De fracaso, también de errores, hablaba el mandatario hace días. Sin duda, los ha habido y, además, por montones, de modo que no es aventurado inferir que muchas de las víctimas mortales del Catatumbo se habrían podido conjurar. Al igual que el desplazamiento de miles de sus habitantes, que ha dado paso a un evento de tal dimensión que la Defensoría del Pueblo no duda en catalogarlo como el más masivo desde 1997, cuando se inició el registro.

Se nos agolpan las preguntas sobre por qué ningún organismo de inteligencia detectó el traslado de un centenar de guerrilleros desde Arauca a Norte de Santander, vía Venezuela. O es que nadie fue capaz de valorar la gravedad de semejante hecho u ocultaron, acaso, la información para no entorpecer el posible restablecimiento de la negociación, embeleco en el que se quiso persistir a toda costa pese a que el ELN hacía gala de un cínico desprecio de los llamados de comunidades que le rogaban al comando central acuerdos humanitarios, en la medida en que sabían o sentían que la guerra los acosaba cada vez con más fiereza.

¿Hasta cuándo el Ejecutivo y sus sectores afines seguirán normalizando o atribuyendo en exclusiva a sus predecesores el creciente caos de violencias derivado de cruentas disputas por control territorial y de rentas ilícitas que ELN y disidencias de Farc libran ahora, incluso entre sus propias facciones, en vastas zonas de Cauca, Antioquia, Chocó, Guaviare o Cesar?

¿Cuántos Catatumbos se gestan hoy? ¿Cuántos más le harán falta a Petro y compañía para entender que urge desandar el anárquico camino de confusión que su errática política de paz, con precipitados ceses al fuego y demás disparates, cimentó en el actuar de la fuerza pública que, a estas alturas, acusa notorio desmantelamiento de capacidades ofensivas y de inteligencia e impericia en la toma de decisiones estratégicas en materia de seguridad?

Frente al resurgimiento con intensidad de la guerra que socava la paz política y social en las regiones no se vislumbran alternativas viables. ¿Se decretará conmoción interior en toda la nación para retomar el control territorial y financiar proyectos de transformación social?

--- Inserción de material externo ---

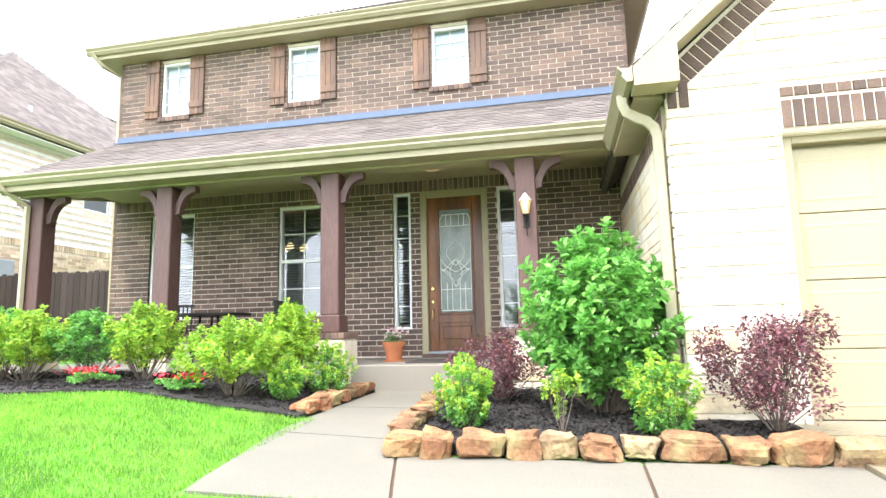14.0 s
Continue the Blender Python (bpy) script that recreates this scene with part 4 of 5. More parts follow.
# shrubs: x, y, radius, height, material, leaf count, leaf size, label
BRIGHT, DEEP = "clipped shrub with lime-green new growth in the mulch", "small round green shrub in the mulch"
LIME = "small lime-green shrub in the mulch by the edging rocks"
SHRUBS = (
    (-9.1, 0.5, 0.46, 0.78, "lime", BRIGHT), (-8.6, 1.35, 0.44, 0.8, "green", "dark green leafy shrub at the porch corner"), (-7.85, 0.95, 0.44, 0.78, "lime", BRIGHT),
    (-7.25, 1.25, 0.42, 0.74, "green", "dark green leafy shrub in the bed"), (-6.3, 0.98, 0.38, 0.8, "lime", BRIGHT), (-4.97, 0.6, 0.47, 0.72, "lime", BRIGHT),
    (-4.72, 1.3, 0.32, 0.9, "lime", BRIGHT), (-4.45, 0.72, 0.2, 0.4, "small", DEEP), (-4.22, 1.25, 0.24, 0.54, "small", DEEP),
    (-2.46, -0.25, 0.23, 0.5, "small", LIME), (-1.08, -0.5, 0.24, 0.54, "small", LIME),
)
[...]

O ¿se le pedirá a Maduro, el ilegítimo, que le cierre la frontera o expulse al ELN de su país? En ese caso, el chiste se cuenta solo. Coherencia. El inenarrable suplicio de la gente del Catatumbo debe ser el revulsivo para que el Gobierno asuma que no encara un caso aislado, sino el advertido naufragio de sus yerros con los ensoberbecidos armados ilegales. No es momento de agachar la cabeza ante el desmadre total, sino de dar un paso hacia adelante por el bien del país.